<<<<

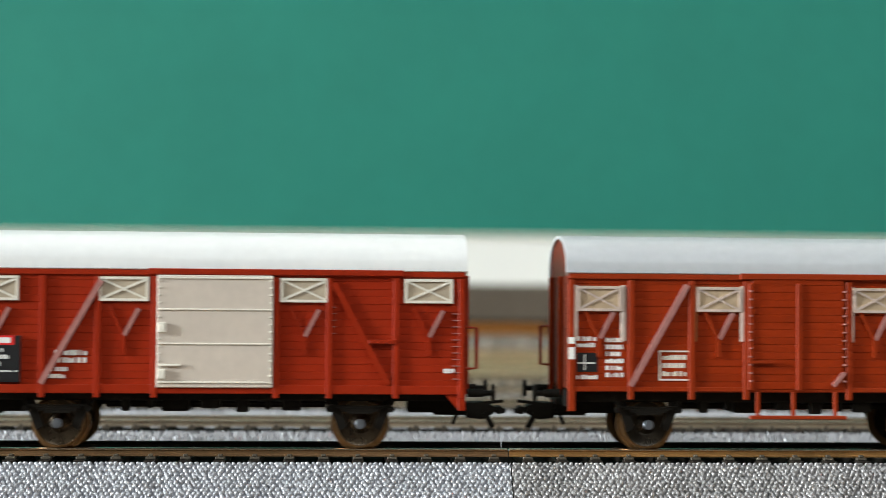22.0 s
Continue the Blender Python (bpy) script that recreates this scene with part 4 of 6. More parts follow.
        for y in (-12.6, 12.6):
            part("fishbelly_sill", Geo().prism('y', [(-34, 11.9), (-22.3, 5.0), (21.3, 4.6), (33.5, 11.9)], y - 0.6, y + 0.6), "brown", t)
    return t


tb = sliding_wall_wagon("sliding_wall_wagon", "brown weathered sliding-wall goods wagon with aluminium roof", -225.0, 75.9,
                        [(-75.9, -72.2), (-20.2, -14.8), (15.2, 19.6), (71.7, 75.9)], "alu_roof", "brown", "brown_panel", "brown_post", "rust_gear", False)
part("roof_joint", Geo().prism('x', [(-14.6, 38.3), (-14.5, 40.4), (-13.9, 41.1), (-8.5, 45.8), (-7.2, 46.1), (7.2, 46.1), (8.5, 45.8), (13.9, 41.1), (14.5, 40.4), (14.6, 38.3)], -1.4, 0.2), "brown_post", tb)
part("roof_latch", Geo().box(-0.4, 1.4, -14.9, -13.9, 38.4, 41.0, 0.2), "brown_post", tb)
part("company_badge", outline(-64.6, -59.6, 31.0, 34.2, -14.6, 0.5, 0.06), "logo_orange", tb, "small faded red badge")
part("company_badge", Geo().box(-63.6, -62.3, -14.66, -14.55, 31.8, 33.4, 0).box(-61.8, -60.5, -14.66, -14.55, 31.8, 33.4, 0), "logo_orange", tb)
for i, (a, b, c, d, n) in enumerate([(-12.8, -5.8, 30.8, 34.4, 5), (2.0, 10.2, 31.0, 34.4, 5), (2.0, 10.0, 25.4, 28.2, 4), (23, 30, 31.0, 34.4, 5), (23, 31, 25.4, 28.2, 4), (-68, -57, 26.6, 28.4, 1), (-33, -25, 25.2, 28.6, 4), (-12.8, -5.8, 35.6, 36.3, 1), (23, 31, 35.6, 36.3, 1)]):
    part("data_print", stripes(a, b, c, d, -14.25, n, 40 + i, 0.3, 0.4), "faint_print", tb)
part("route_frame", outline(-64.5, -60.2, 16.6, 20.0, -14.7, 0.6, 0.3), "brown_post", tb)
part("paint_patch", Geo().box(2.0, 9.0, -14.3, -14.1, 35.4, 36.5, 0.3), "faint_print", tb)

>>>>

| YOUR GOAL |
Leave out the pictures and retype every line above exactly.

| REPLY |
22.0 s
Continue the Blender Python (bpy) script that recreates this scene with part 4 of 6. More parts follow.
        for y in (-12.6, 12.6):
            part("fishbelly_sill", Geo().prism('y', [(-34, 11.9), (-22.3, 5.0), (21.3, 4.6), (33.5, 11.9)], y - 0.6, y + 0.6), "brown", t)
    return t


tb = sliding_wall_wagon("sliding_wall_wagon", "brown weathered sliding-wall goods wagon with aluminium roof", -225.0, 75.9,
                        [(-75.9, -72.2), (-20.2, -14.8), (15.2, 19.6), (71.7, 75.9)], "alu_roof", "brown", "brown_panel", "brown_post", "rust_gear", False)
part("roof_joint", Geo().prism('x', [(-14.6, 38.3), (-14.5, 40.4), (-13.9, 41.1), (-8.5, 45.8), (-7.2, 46.1), (7.2, 46.1), (8.5, 45.8), (13.9, 41.1), (14.5, 40.4), (14.6, 38.3)], -1.4, 0.2), "brown_post", tb)
part("roof_latch", Geo().box(-0.4, 1.4, -14.9, -13.9, 38.4, 41.0, 0.2), "brown_post", tb)
part("company_badge", outline(-64.6, -59.6, 31.0, 34.2, -14.6, 0.5, 0.06), "logo_orange", tb, "small faded red badge")
part("company_badge", Geo().box(-63.6, -62.3, -14.66, -14.55, 31.8, 33.4, 0).box(-61.8, -60.5, -14.66, -14.55, 31.8, 33.4, 0), "logo_orange", tb)
for i, (a, b, c, d, n) in enumerate([(-12.8, -5.8, 30.8, 34.4, 5), (2.0, 10.2, 31.0, 34.4, 5), (2.0, 10.0, 25.4, 28.2, 4), (23, 30, 31.0, 34.4, 5), (23, 31, 25.4, 28.2, 4), (-68, -57, 26.6, 28.4, 1), (-33, -25, 25.2, 28.6, 4), (-12.8, -5.8, 35.6, 36.3, 1), (23, 31, 35.6, 36.3, 1)]):
    part("data_print", stripes(a, b, c, d, -14.25, n, 40 + i, 0.3, 0.4), "faint_print", tb)
part("route_frame", outline(-64.5, -60.2, 16.6, 20.0, -14.7, 0.6, 0.3), "brown_post", tb)
part("paint_patch", Geo().box(2.0, 9.0, -14.3, -14.1, 35.4, 36.5, 0.3), "faint_print", tb)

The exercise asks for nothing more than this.